Friday, July 30, 2010

Guild Wars 2 - It's still a grind!

No matter how short or fun it claims to be, as long as XP is given for killing mobs and a certain amount is required to advance each level, it's going to be a predictable grind to some extent. If players are in the situation of 'needing' to get a few (reputation) levels, the choice between staying in the one place to kill say 100 mobs or finding 5 events to complete (or just as bad, killing mobs while waiting for an event to begin), I think a surprising amount would opt for the former, especially on an alt. It's failing to change the mentality of killing mobs for advancement rather than compelling players to search for activity.

Levels and levelling is such a tired mechanic at this stage, that I was expecting something more innovative from Arenanet. While they have not discussed mob power or levels, there's a lot already in place or in the original that could have been developed leaving levels at the door. Look at the type of content a player could choose between on logging in for the evening, a choice of doing achievements, collecting skills and traits, participating in events or venturing into dungeons and killing bosses. They could reward attribute points for those activities and task the player with acquiring a certain number in whatever manner they want. Not such a big departure from levels, but even with this there is player choice and adaptability in choosing where to spend points first and a higher level character has a broader spread of attributes rather than vastly increased attributes.

What's most important is that they need to move away from incentivizing boring repetitive tasks, i.e. killing a mob and receiving a set amount of XP. Looking again at the activities I think should be rewarded:

1) Doing the daily achievements - random, dependable but hopefully skippable.
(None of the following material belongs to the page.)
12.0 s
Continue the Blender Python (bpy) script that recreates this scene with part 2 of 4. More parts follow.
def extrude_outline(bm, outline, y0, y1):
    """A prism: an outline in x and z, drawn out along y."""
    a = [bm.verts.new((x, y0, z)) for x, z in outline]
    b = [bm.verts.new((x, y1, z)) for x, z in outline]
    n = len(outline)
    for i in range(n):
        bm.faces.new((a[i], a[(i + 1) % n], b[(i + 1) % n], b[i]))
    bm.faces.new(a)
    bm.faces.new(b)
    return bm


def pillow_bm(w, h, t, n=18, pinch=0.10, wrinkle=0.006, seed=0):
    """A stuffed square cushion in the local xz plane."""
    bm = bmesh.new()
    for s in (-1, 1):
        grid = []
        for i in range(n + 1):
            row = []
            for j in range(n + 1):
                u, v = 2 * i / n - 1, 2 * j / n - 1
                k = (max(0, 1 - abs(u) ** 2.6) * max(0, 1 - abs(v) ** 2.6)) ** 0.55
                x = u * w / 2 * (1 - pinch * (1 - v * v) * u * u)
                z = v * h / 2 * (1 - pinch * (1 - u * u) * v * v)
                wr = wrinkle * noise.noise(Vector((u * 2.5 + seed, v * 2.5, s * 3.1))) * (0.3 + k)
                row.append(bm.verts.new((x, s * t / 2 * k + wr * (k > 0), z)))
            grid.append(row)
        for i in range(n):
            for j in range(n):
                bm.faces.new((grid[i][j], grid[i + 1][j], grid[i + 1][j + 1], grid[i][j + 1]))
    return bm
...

2) Collecting skills and traits - reward skill, knowledge and research about your profession.

3) Killing open-world and dungeon bosses, rewarding co-operation and providing challenge.
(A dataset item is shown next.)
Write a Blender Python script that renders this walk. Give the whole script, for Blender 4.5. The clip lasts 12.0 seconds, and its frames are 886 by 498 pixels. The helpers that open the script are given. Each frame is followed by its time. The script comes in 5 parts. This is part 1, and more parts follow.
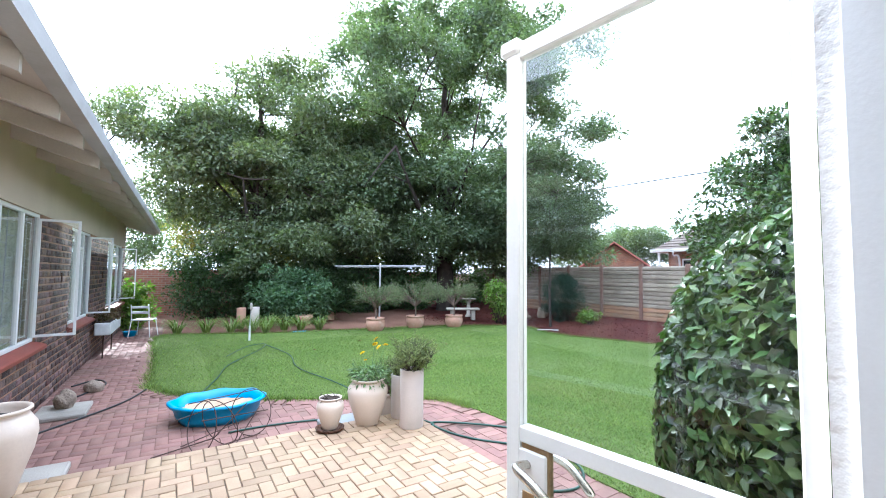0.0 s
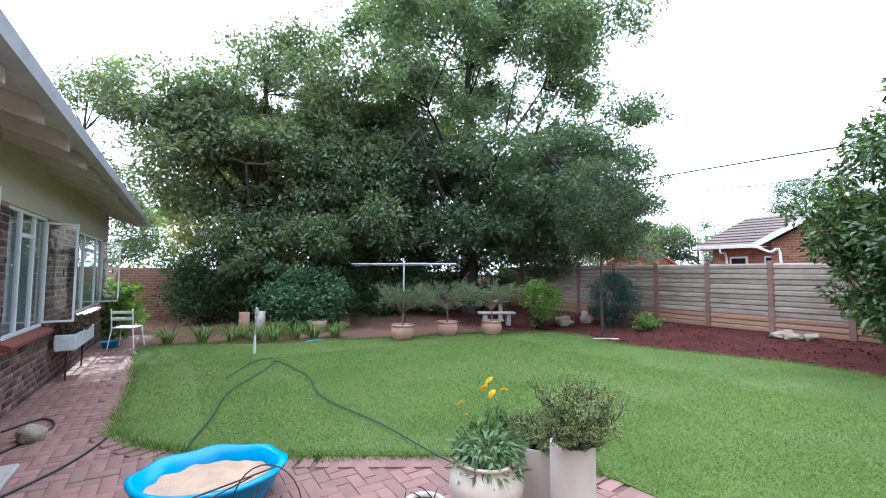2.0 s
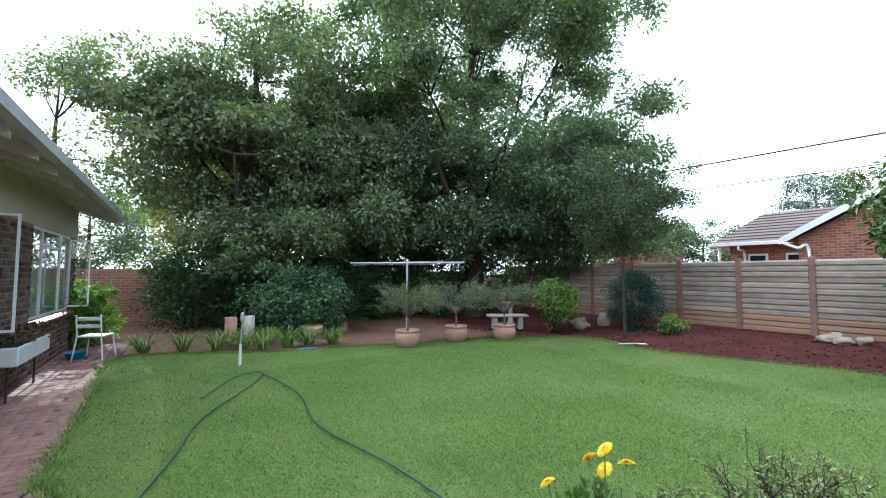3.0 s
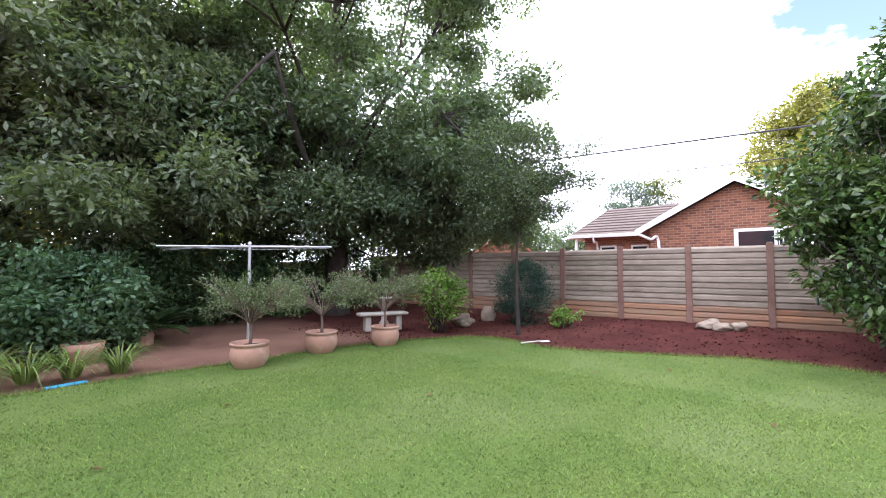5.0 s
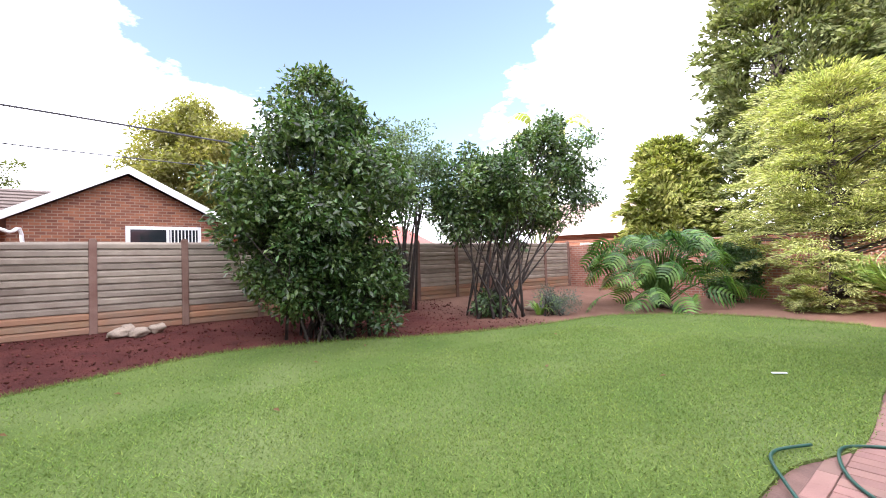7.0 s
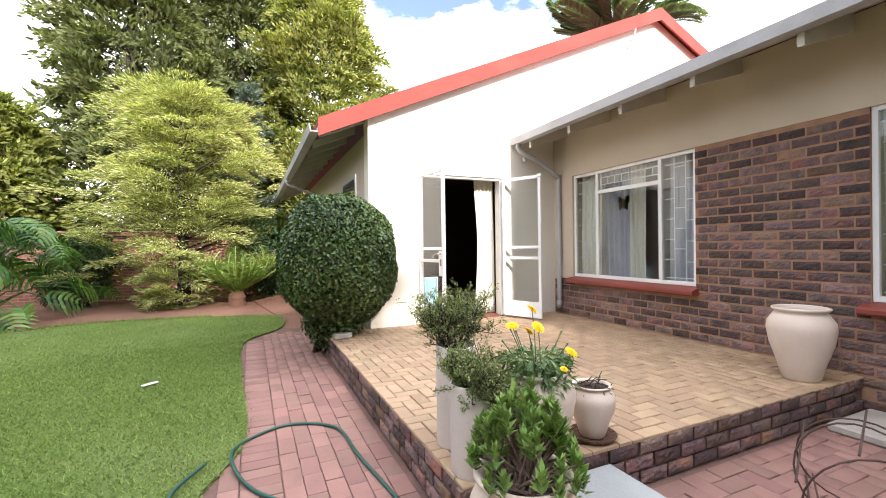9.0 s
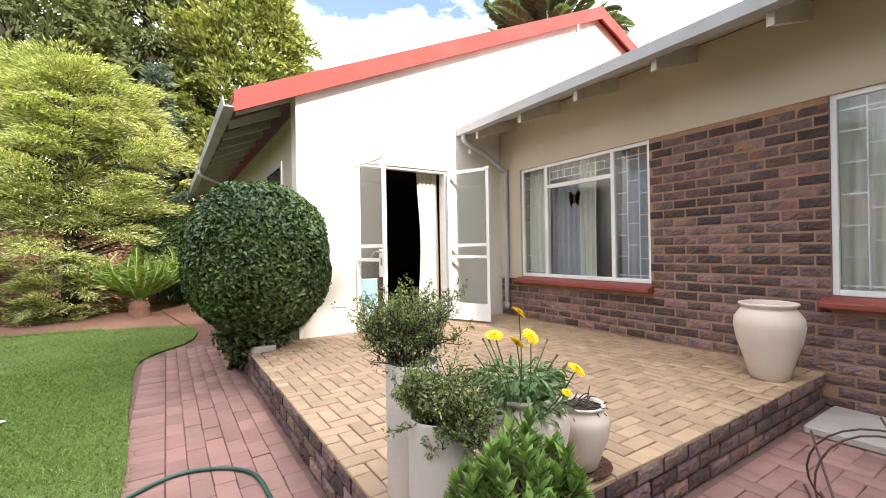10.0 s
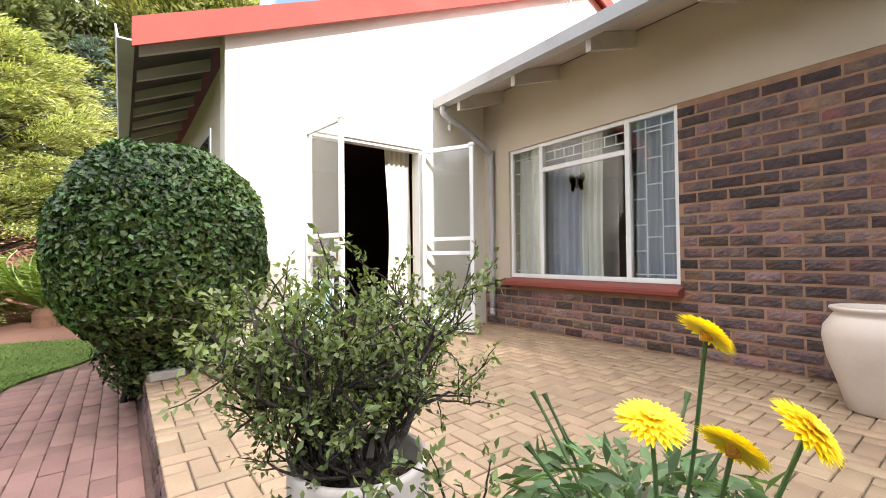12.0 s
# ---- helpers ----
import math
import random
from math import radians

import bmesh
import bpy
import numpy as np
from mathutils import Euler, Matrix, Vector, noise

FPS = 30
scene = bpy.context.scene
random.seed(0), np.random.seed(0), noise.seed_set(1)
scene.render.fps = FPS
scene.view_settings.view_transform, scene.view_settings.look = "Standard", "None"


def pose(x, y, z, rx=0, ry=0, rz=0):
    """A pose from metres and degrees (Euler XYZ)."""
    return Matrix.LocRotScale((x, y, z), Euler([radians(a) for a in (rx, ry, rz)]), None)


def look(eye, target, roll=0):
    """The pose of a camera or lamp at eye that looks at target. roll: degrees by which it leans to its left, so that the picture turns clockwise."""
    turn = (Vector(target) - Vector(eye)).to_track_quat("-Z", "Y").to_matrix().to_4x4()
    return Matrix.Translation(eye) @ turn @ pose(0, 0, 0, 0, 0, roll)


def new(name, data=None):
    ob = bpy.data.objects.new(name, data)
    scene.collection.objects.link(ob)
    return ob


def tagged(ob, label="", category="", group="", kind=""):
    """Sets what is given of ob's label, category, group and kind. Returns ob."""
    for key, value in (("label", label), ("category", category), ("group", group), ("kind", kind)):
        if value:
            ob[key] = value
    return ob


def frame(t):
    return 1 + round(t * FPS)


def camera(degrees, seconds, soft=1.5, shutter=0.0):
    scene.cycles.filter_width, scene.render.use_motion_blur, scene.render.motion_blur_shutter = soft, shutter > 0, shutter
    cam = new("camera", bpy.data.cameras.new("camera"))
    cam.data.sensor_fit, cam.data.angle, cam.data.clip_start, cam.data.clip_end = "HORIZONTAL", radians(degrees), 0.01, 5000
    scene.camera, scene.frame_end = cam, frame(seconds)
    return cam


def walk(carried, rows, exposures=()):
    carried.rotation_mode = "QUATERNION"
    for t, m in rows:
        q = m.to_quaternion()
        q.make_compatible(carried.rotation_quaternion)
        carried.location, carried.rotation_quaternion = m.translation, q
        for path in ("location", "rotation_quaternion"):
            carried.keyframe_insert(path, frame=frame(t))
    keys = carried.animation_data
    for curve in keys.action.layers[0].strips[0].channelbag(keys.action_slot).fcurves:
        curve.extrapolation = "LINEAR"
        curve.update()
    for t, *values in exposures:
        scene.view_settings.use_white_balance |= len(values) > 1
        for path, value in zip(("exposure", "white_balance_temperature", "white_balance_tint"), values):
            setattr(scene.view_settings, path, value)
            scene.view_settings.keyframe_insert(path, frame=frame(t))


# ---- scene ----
cam = camera(92.4, 12.0, soft=1.0)
PATH = [
    (0, (0.433, 0.045, 1.465), (1.504, 1.730, 1.577), 0.5),
    (0.5, (0.563, 0.500, 1.423), (1.625, 2.191, 1.537), 0.6),
    (1, (0.545, 1.032, 1.389), (1.608, 2.722, 1.504), 0.5),
    (1.5, (0.613, 1.609, 1.407), (1.678, 3.298, 1.526), 0.6),
    (2, (0.663, 2.186, 1.394), (1.73, 3.874, 1.51), 0.5),
    (2.5, (0.737, 2.776, 1.408), (1.811, 4.46, 1.517), 0.4),
    (2.7, (0.835, 2.976, 1.387), (1.91, 4.659, 1.503), 0.3),
    (4.3, (1.7, 4.395, 1.313), (3.021, 5.893, 1.409), -0.2),
    (4.5, (1.814, 4.679, 1.298), (3.219, 6.099, 1.389), -0.1),
    (5, (2.1, 5.454, 1.231), (3.693, 6.66, 1.325), -0.1),
    (5.5, (2.247, 5.981, 1.143), (4.07, 6.798, 1.248), -0.7),
    (6, (2.415, 6.412, 1.096), (4.398, 6.649, 1.2), -0.9),
    (6.5, (2.618, 6.606, 1.085), (4.53, 6.023, 1.16), -1.7),
    (7, (2.947, 6.702, 1.135), (4.51, 5.456, 1.194), -1.9),
    (7.3, (3.058, 6.755, 1.132), (4.266, 5.161, 1.163), -2.0),
    (7.5, (3.203, 6.695, 1.094), (4.12, 4.918, 1.112), -1.7),
    (7.6, (3.239, 6.688, 1.108), (3.968, 4.826, 1.104), -1.6),
    (9.3, (3.453, 5.616, 1.061), (2.499, 3.859, 1.055), -0.8),
    (9.5, (3.43, 5.507, 1.035), (2.404, 3.791, 1.036), -0.8),
    (10, (3.277, 5.276, 1.005), (2.186, 3.599, 1.006), -1.0),
    (10.5, (3.131, 5.06, 0.945), (2.016, 3.4, 0.959), -0.7),
    (11, (2.995, 4.81, 0.914), (1.853, 3.169, 0.933), -0.7),
    (11.5, (2.847, 4.614, 0.874), (1.668, 2.998, 0.9), -0.7),
    (12, (2.732, 4.353, 0.863), (1.524, 2.759, 0.896), -0.6),
]
walk(cam, [(t, look(eye, target, roll)) for t, eye, target, roll in PATH],
     exposures=[(0.0, 2.05, 5300, 10), (1.2, 1.85, 5200, 14), (2.0, 1.65, 5300, 12), (2.6, 1.35, 5300, 6), (4.3, 1.75, 5650, 16), (5.5, 1.82, 5950, 22), (7.5, 1.68, 6150, 19), (9.3, 1.45, 6300, 16), (12.0, 1.5, 6300, 14)])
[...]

4) The Karma from events could also be used to buy attribute points, offered alongside the more material rewards. Tying character progression to events might frustrate some people, but it's not as dependable as some activities, and the rewards for a challenging or rare event could be significant to reward exploration.

The only thing keeping levels in play is being able to simply communicate the difficulty of mobs to players, which I think is an opportunity ripe for innovating.